Forum Discussion
ASM attack signatures
- Feb 22, 2021
You do not have to add all sets to the policy. When you create the policy using the deployment wizard, you can specify server technologies during policy creation. That will assign attack signatures for each server technology immediately. Alternatively, you can go to the Learning and Blocking Settings page, and select Enable Server Technology Detection in the Server Technologies section. That will take a bit more time but then you will see learning suggestions to add the discovered server technologies/attack signatures.

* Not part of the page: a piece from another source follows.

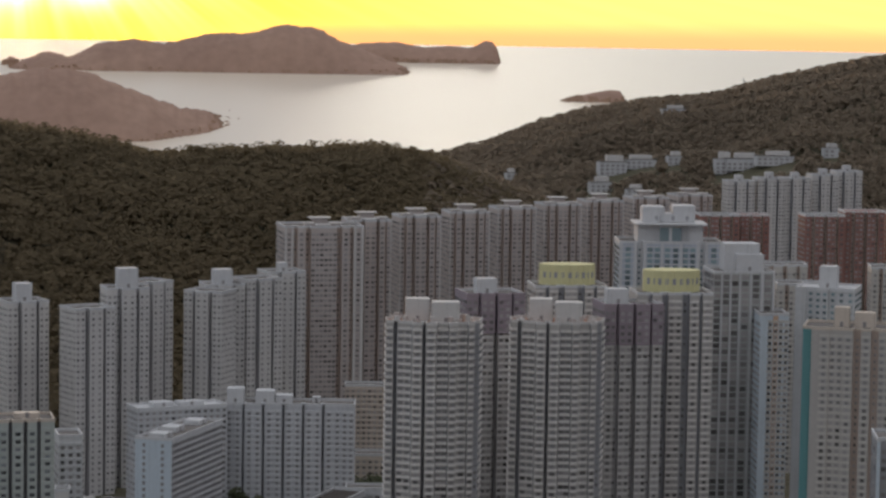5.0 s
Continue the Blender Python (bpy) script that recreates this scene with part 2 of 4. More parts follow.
M["mauve"] = material("mauve_tile_wall", (0.31, 0.26, 0.29), vary=0.15)
M["cream"] = material("cream_tile_wall", (0.51, 0.49, 0.455), streaks=0.15, vary=0.14)
M["greenish"] = material("pale_green_wall", (0.425, 0.455, 0.432), streaks=0.18, vary=0.14)
M["bluegrey"] = material("blue_grey_wall", (0.42, 0.46, 0.52), streaks=0.15, vary=0.14)
M["yellow"] = material("yellow_roof_screen", (0.62, 0.59, 0.33), vary=0.12)
M["teal"] = material("teal_tile_fin", (0.12, 0.28, 0.29), vary=0.12)
M["orange"] = material("orange_tile_wall", (0.55, 0.385, 0.28), vary=0.14)
M["brick_red"] = material("red_brown_tile_wall", (0.30, 0.16, 0.135), vary=0.16)
M["sky_blue"] = material("sky_blue_paint", (0.46, 0.60, 0.67), streaks=0.15, vary=0.1)
M["blue"] = material("blue_seat_plastic", (0.13, 0.24, 0.42), vary=0.15)
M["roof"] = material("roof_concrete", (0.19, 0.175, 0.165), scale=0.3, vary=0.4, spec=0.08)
M["roof_dark"] = material("bitumen_roof", (0.075, 0.066, 0.062), scale=0.3, vary=0.4, spec=0.04)
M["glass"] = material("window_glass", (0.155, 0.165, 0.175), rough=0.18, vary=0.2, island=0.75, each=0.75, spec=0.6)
# Far panes are paled to put distance haze into the glass colour
M["glass_far"] = material("hazed_far_glass", (0.235, 0.222, 0.222), rough=0.3, vary=0.2, island=0.7, spec=0.5)
M["blue_glass"] = material("green_blue_glass", (0.19, 0.25, 0.27), rough=0.2, vary=0.2, island=0.5, spec=0.6)
M["frame"] = material("aluminium_frame", (0.38, 0.39, 0.41), rough=0.45, metal=0.6, each=0.2)
M["metal"] = material("painted_metal", (0.34, 0.35, 0.36), rough=0.5, metal=0.3)
M["red"] = material("red_paint", (0.50, 0.14, 0.10), vary=0.2)
M["asphalt"] = material("asphalt", (0.06, 0.06, 0.062), vary=0.3)
M["paving"] = material("concrete_paving", (0.155, 0.148, 0.143), scale=0.2, vary=0.3)
M["turf"] = material("artificial_turf", (0.064, 0.098, 0.057), scale=0.1, vary=0.2, rough=0.9)
M["line"] = material("white_pitch_line", (0.25, 0.29, 0.25))
M["leaf"] = material("dark_leaves", (0.128, 0.138, 0.088), island=0.35, each=0.4, vary=0.2, rough=0.85, spec=0.06)
M["grey_glass_wall"] = material("grey_curtain_wall", (0.42, 0.425, 0.42), streaks=0.1, vary=0.15)
M["bow_band"] = material("grey_beige_tile_band", (0.64, 0.615, 0.59), streaks=0.15, vary=0.15)
M["bow_wall"] = material("taupe_tile_wall", (0.43, 0.41, 0.39), streaks=0.12, vary=0.15)
M["leaf_bright"] = material("fresh_green_leaves", (0.15, 0.215, 0.042), island=0.5, each=0.35, vary=0.2, rough=0.6, spec=0.25)
M["leaf_olive"] = material("olive_green_leaves", (0.075, 0.11, 0.030), island=0.5, each=0.35, vary=0.2, rough=0.6, spec=0.25)
# Far woodland paled and browned: distance haze put into the leaf colours
M["leaf_far"] = material("hazed_hill_woodland", (0.225, 0.18, 0.115), scale=0.02, island=0.12, vary=0.2, rough=0.9, spec=0.1)
M["leaf_shore"] = material("hazed_shore_woodland", (0.30, 0.245, 0.185), scale=0.02, island=0.12, vary=0.2, rough=0.9, spec=0.1)
M["bark"] = material("bark", (0.12, 0.095, 0.075), vary=0.3)
M["soil"] = material("scrub_ground", (0.105, 0.098, 0.065), scale=0.05, vary=0.5, bump=0.6, second=(0.10, 0.085, 0.06), spec=0.1)
M["slab_white"] = material("slab_white_paint", (0.50, 0.51, 0.53), streaks=0.22, vary=0.16)
M["stone_grey"] = material("grey_rendered_wall", (0.44, 0.42, 0.415), streaks=0.2, vary=0.18)
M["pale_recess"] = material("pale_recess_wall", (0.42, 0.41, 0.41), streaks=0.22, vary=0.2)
M["court_blue"] = material("blue_court_paint", (0.10, 0.14, 0.24), rough=0.35, vary=0.3)
M["court_red"] = material("red_court_paint", (0.24, 0.085, 0.07), rough=0.4, vary=0.3)
# Slope colour lightened to stand in for airlight over the far islands
M["island"] = material("hazed_island_slope", (0.42, 0.28, 0.215), scale=0.06, vary=0.3, bump=0.6, second=(0.34, 0.225, 0.175), rough=0.95, spec=0.05)
M["island_rock"] = material("shore_rock", (0.42, 0.29, 0.21), scale=0.3, vary=0.3, rough=0.9, spec=0.1)
M["terracotta"] = material("terracotta_roof", (0.42, 0.22, 0.14), vary=0.3, streaks=0.2)


def wet_court():
    m = material("wet_painted_court", (0.05, 0.12, 0.11), rough=0.07, scale=0.04, vary=0.2, second=(0.05, 0.08, 0.15), spec=0.8)
    b = m.node_tree.nodes["Principled BSDF"]
    b.inputs["Coat Weight"].default_value, b.inputs["Coat Roughness"].default_value = 1.0, 0.06
    return m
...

Attack signatures are complex regular expressions which cover all known malicious input strings--think of SQL commands, Unix command line strings, etc. which can be sent to an application to probe for vulnerabilities or to mount an attack against a server or application. Attack signatures are written to address known threats against common server technologies such as Windows OS, Unix/Linux, PHP, MongoDB, and many more. There are layers of redundancy in F5-supplied attack signatures and they are extremely effective. CVEs are a little bit different, because they are transient attacks when compared with well understood historical attacks such as any sort of code injection. CVEs are addressed by Threat Campaigns in F5 Advanced WAF. Threat campaigns are extremely accurate relatives of attack signatures but focus on defeating the precise threat defined in the CVE.
- THE_BLUEFeb 22, 2021Cirrostratus
Dear Erik,
thanks for ur inputs.
so can we say ASM can block attack to server level based on server technology ?
by default F5 add attack signatures to policy based on learning stage, so is that enough? or we have to add all sets on policy?